Anche Obama sta cercando di reagire con vigore, ma senza forzature. E l'impatto del suo messaggio è ridotto dall'atteggiamento di un Congresso che ha rivoltato la manovra impostata dalla Casa Bianca. A complicare ulteriormente la gestione della crisi si è aggiunta ora la rivolta di sei governatori repubblicani — da quello della South Carolina, Mark Sanford, al «cow boy» Butch Otter che ha in mano le redini dell'Idaho — i quali, pur in difficoltà, hanno deciso per motivi puramente ideologici di rifiutare in tutto o in parte gli aiuti offerti dal governo federale. Per convincerli, più che parlare a reti unificate, Obama dovrebbe probabilmente metterli a confronto con economisti reaganiani come Martin Feldstein, ormai convinti anche loro della necessità di un forte intervento della mano pubblica per spezzare la spirale della recessione.

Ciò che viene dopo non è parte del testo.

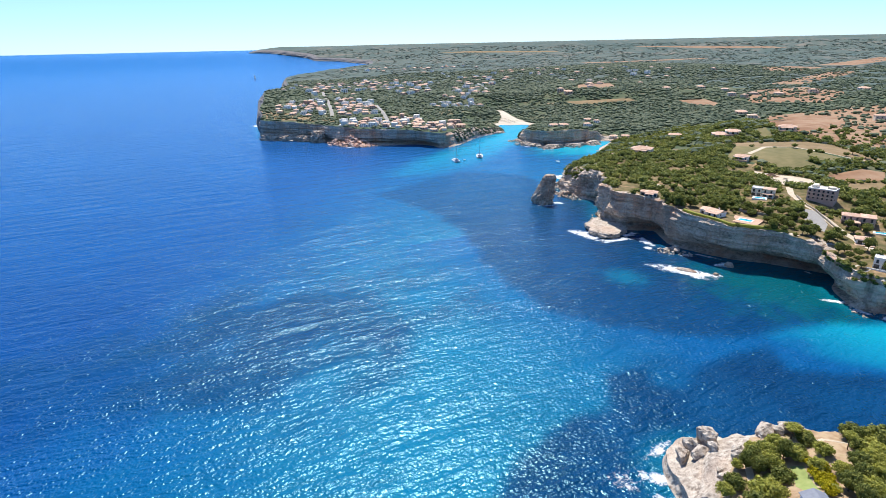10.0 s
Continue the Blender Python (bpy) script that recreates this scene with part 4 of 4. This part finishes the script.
pool("turquoise pool on a red paved terrace by the cliff edge", 214.5, 170.0, -72, 3.8, 2.2, 5.6)
pool("small turquoise pool beside a cream villa", 244, 184.5, -60, 3.6, 2.0, 1.2)
pool("long turquoise pool beside a pink villa", 247, 136.5, -62, 5.2, 2.3, 1.2)

h2 = single("villa", "cream villa with terracotta roofs among pines", 207, 211, -55)
block(h2, 8.5, 7, 1, CREAM, "hip", windows=(3, 2), rise=1.4)
porch(h2, -4, 2.4, -6.2, -3.5, 2.7)
block(h2, 4, 5, 1, CREAM, "hip", x=-5.9, y=1.0, windows=(1, 1), rise=0.9)

h3 = single("villa", "cream two-storey villa with flat tiled roofs and a covered terrace", 250, 187, -66)
block(h3, 8, 7.5, 2, CREAM, "hip", x=3.6, windows=(2, 2), rise=0.9)
block(h3, 7, 7, 2, CREAM, "flat", x=-4.2, y=-0.6, windows=(2, 2))
porch(h3, 0, 7.6, -6.8, -3.75, 2.9)

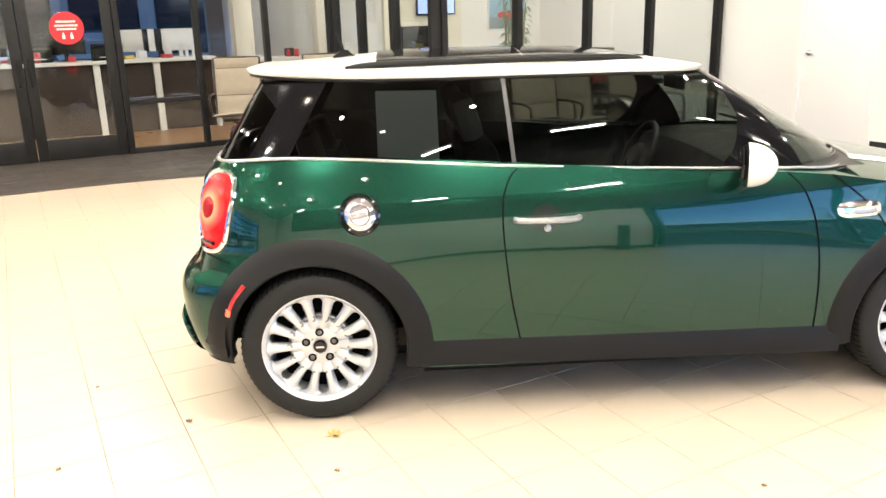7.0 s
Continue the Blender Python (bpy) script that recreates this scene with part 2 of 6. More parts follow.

Obama sta, insomma, incontrando ostacoli politici superiori al previsto, ma ora i «media» cominciano a mettere in discussione anche il suo stile comunicativo. Tutti riconoscono che quello del presidente, peraltro celebratissimo proprio per le sue doti oratorie, è oggi un compito difficilissimo: se fa l'ottimista passa per uno sprovveduto, come John McCain che, a poche settimane dal voto, disse che «i fondamentali dell'economia Usa sono sani»; se si sofferma troppo sulle difficoltà, rischia di deprimere ulteriormente il clima economico. Ma molti notano che il suo atteggiamento sta diventando troppo professorale. E «Newsweek» lo incalza: «Usa di meno lo stile "University of Chicago" e un po' più quello del musical "Chicago"».